As for the the actual trade itself, here’s my vacuum analysis: Anything you get for two UFAs you’re going to lose anyways is always good. Adding extra draft picks is good and by my analysis the Leafs farm system is so bad that after Nylander, Leipsic is scarily close to being the next best forward prospect.  There is also value in starting the trading two weeks earlier than the deadline, since it makes the team less competitive and makes their own first rounder likely to be higher. There is significant cap savings, assuming the team replaces the two outgoing players with rookies.

But, regardless of the trade itself being good, I can’t look past the fact the Leafs traded their best defensemen for nothing because they were too stupid to foresee his development and sign him to a long-term contract at a reasonable cap hit when it could have easily been done.  “Hey there is a 6’5 220 lbs puck-moving defenseman, those are easy to get, let’s play hardball with him until he backs us into a corner and we can’t afford to pay him what he’s worth on the open market.”

How many times do NHL teams need to watch this same scenario unfold before they realize that you should never let a player put you in a situation where you have to pay market value for his prime years?

The best thing the Leafs can take out of this situation is not the return, but the lesson: it’s not draft picks or collecting talent that “builds” an NHL team: it’s asset management and the ability to find value.
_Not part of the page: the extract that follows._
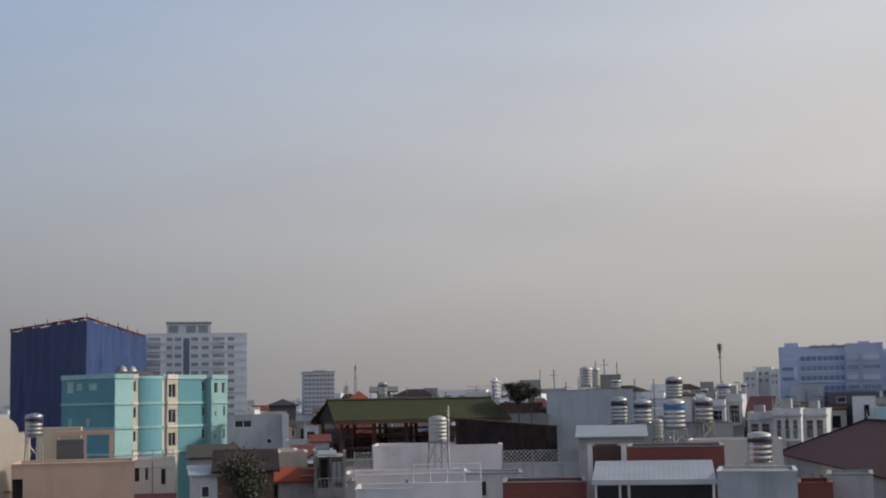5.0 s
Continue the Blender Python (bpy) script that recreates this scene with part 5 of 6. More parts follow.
tree(35.43, 93.45, 0, 14.83, 1.25, 21, flat=1.1, trunk=0.72, label="slender dusty brown-green street tree", leaf=0.10, count=3000)
house("red brick rooftop wall with white base", 48.30, 89.85, -31.2, 4.33, 4.00, 13.09, BRICKS, parapet=0.3)
house("brown-red brick wall of a stair house", 50.42, 97.81, -29.2, 3.21, 4.00, 13.16, WHITE, void=[(0.48, 11.96, 0.64, 0.8)], parapet=0.2)
carport(51.15, 85.77, -35.7, 6.11, 13.23)
house("plain blue-grey plastered rooftop block", 56.15, 82.17, -39.8, 3.84, 5.00, 13.61, PALEBLUE, parapet=0.04)
house("faded red rooftop wall", 60.39, 81.24, -42.0, 1.74, 4.00, 12.92, REDPAINT, parapet=0.2)
house("grey terrace with a white parapet", 62.84, 81.73, -43.4, 2.25, 4.00, 13.23, PALEGREY, parapet=0.3)
house("pale terrace under the steel tanks", 71.33, 104.56, -39.0, 6.27, 5.00, 14.37, IVORY, parapet=0.3)
terrace_house("dark weathered tube house with an open verandah", 43.25, 103.35, -22.4, 1.87, 14.60, SHABBY)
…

Some of the best players in the NHLare not top draft picks: Bergeron, Kopitar, Girioux, Weber, Datsyk and tons more. Drafting is only part of the game. Of course you want to draft high and play the odds, but building a consistently competitive team requires way more of the other things I’ve been talking about. You can’t bank on getting Crosby/Malkin, Ovechkin/Backstrom or Toews/Kane with your high picks – ask the Panthers or Oilers how that strategy works. I would wager that “building through the draft,” is just an easy answer to a complex question, that “proper rebuild” is a meaningless catch-phrase.
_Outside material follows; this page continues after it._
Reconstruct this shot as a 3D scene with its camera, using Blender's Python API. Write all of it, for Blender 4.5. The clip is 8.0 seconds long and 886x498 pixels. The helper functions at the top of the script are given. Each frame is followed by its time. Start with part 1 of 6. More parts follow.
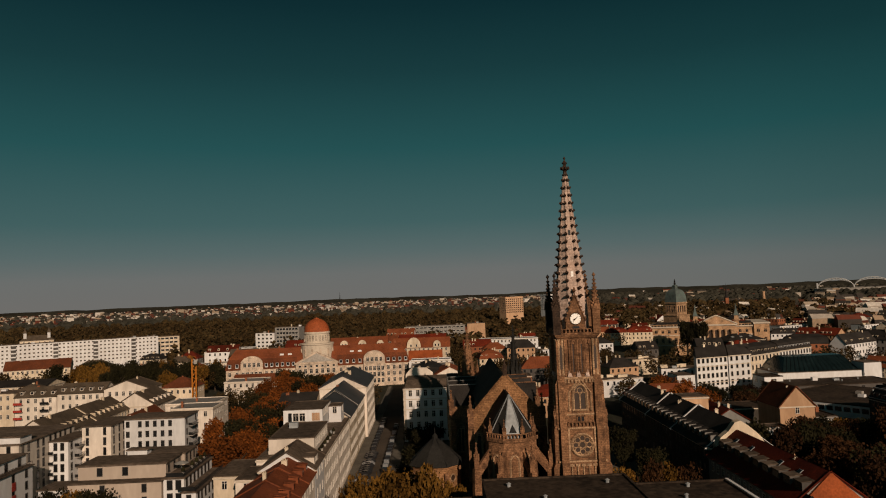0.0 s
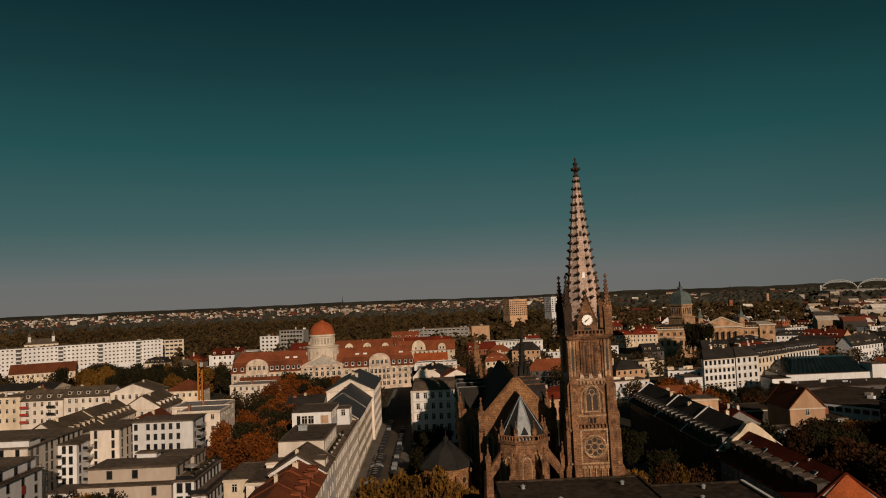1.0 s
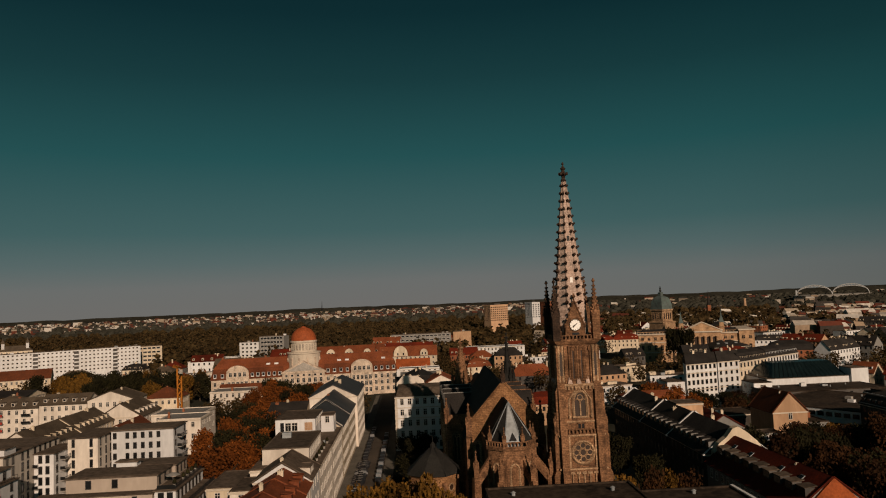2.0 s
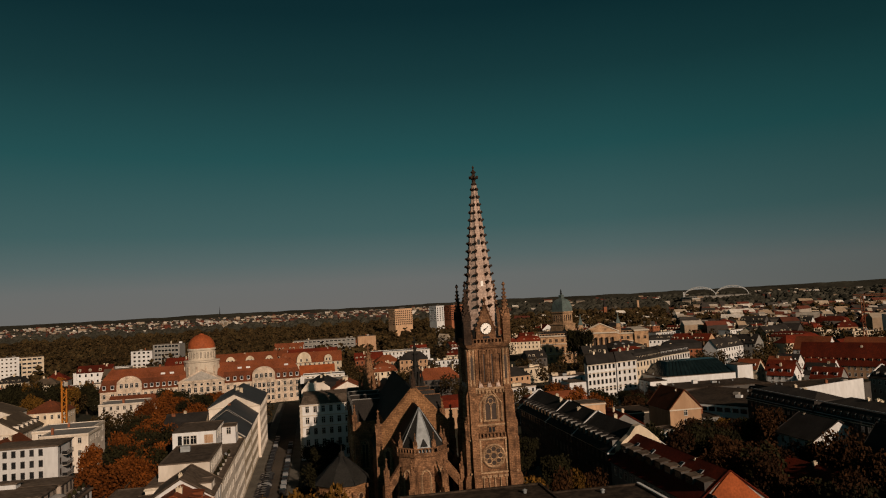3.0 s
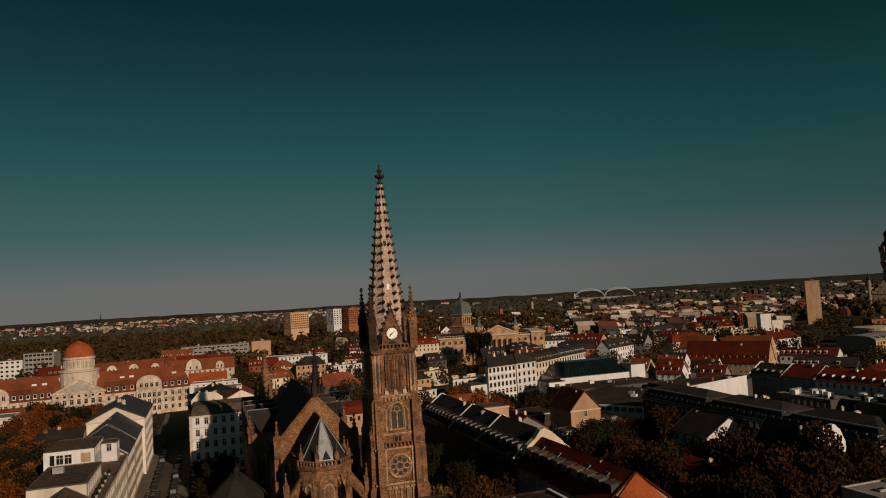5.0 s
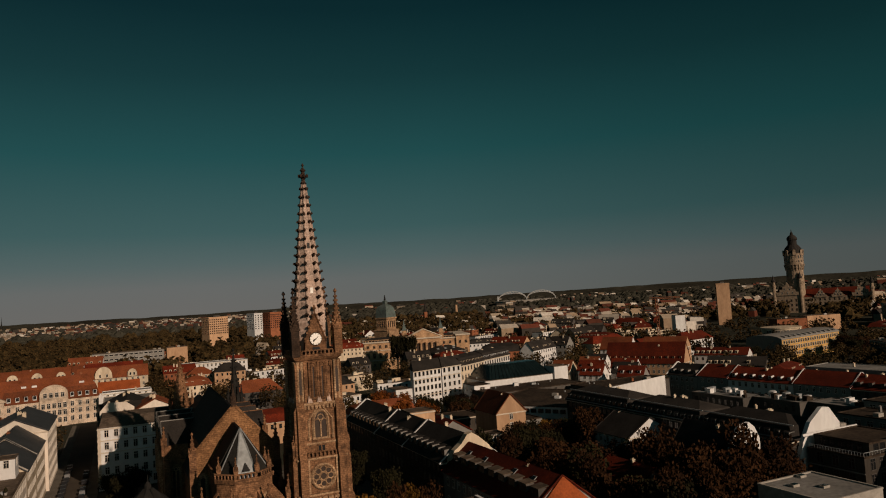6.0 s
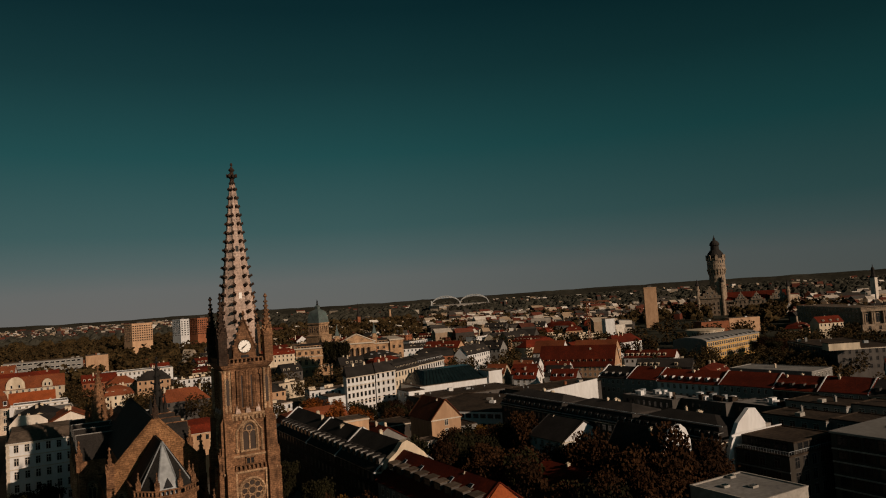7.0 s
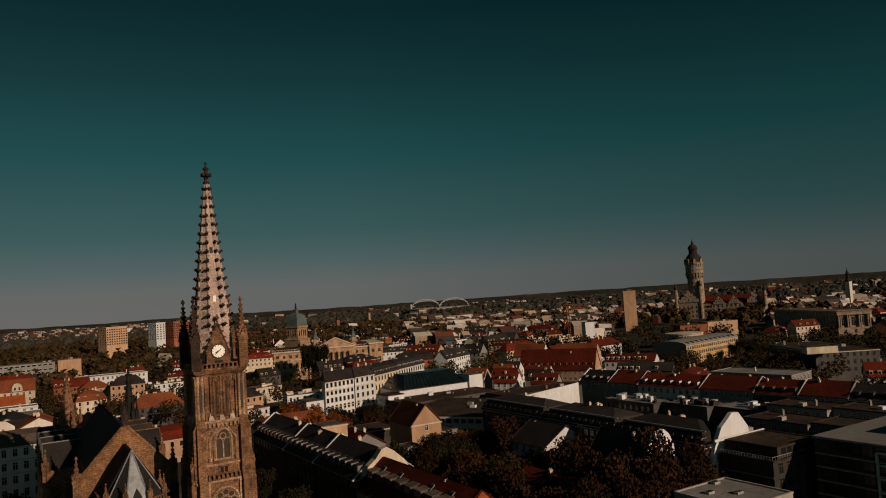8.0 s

If the team wants to “tear it down” that’s probably a good thing. But if they don’t start exhibiting a level of managerial competence not seen in these parts for countless years, it will just be more of the same.

No, its not drafting that kills the Leafs. It’s Cody-Fransoning that does it. Joe-Colbourning and Grabovskiing. You don’t build a team through the draft, you build it anyway you can – you just have to manage your assets in a way that suggests your know what you’re doing.

Thanks for reading.

5 thoughts on “On Franson, Leafs, Trades, Drafting and “Proper” Rebuilds”

  1. You state that your analysis is not in retrospect, yet it clearly reeks of hind sight analysis. We now have Shanny to right this ship and he has not been President for a full calendar year as of yet. I may agree with the draft not being the end all solution to rebuild, but you seem to forget that this years draft pool is loaded with talent that has not been seen for awhile. It would be foolish not to take advantage of such a talented pool with as many first round picks as they can garner. We now have a better scouting staff in place and can choose more blue chip prospects like we did with Morgan Rielly…

  2. These pieces are so amusing to read now. Last week you wrote about how the Leafs’ prospect “cupboard” was full and impressive and a few days later you’re tearing down guys like Gauthier and Finn? Well, which one is it?
    Gauthier (if developed well) *should* become a bottom-six centreman who is good on faceoffs, shutting down opponents, useful on the PK and physically-imposing. It doesn’t mean that he’s useless or that the scouting department of management messed up – a lot of the time, a bottom-six forward or a top-six defenceman is a player the organization should be happy with. It’s not like you find thirty goal-scorers or two-four defencemen very frequently that late in a draft. The problem is some Leaf fans (I won’t name names), having unrealistic expectations of a player drafted 20th or later. It’s wrong to rag on guys like Gauthier and Finn – if the Leafs don’t rush them and craft their rebuild well, these two will probably be decent contributors.
    As far as re-signing Franson, I don’t see how or why anyone would advocate for this guy to be in line for a seven-year extension. His career-high for points is 33 and while he stands to surpass that this season, I don’t see how anyone can seriously justify paying him a bounty and committing to him for seven years based on his role as a top-four guy.
    Time isn’t on the Leafs side and it won’t be for a while. Nonis likely waited for offers to come in and this was probably the best one that he heard. I’m sure that there was substantial interest in Franson, but whereas the Leafs NEED to deal him before or at the deadline, teams don’t HAVE TO acquire him. The first-rounder and Leipsic is probably the best offer that came Nonis way. A risk on his part would have been to have waited too long – to the point that the Preds trade for Petry or another defenceman. I sure as hell won’t defend Nonis for much, but at least he’s trying to do right now. A first-rounder in such a deep draft is valuable even if it’s 25th or later. If the Leafs are able to land another pick in the middle of the first round, that puts them in a decent spot to combine their two later picks and move up, or even acquire a very good prospect at a position they need.

  3. Generally good article but I am somewhat perplexed as to why you would slag a young prospect like Matt Finn.
    This is his first year as a pro were you expecting something more from a 20 year old kid?
    Just to remind you of his pedigree:
    Captains award as the OHL’s best captain last year.
    2nd highest scoring defenseman in the OHL last year.
    Best plus minus numbers in the OHL last year.
    Led his team to one win short of the Memorial cup.

    His background seems to be exactly what the organization lacks,

    Kevin

  4. With all the top picks the Leafs have, it actually is very important that they weren’t drafted by Toronto. Teams don’t typically give away top players so when they are being moved, unless they’re getting a fortune in return, that means that the teams have determined that they aren’t that important. If they were extremely good players, Toronto would have never been able to acquire them. It’s more that they’re top 10 players who never turned out the way that teams were hoping when they were drafted. It’s very relevant who drafted them. Most of the top 10 picks the Leafs have are cast-offs. Not every top pick is going to be a hit but many are.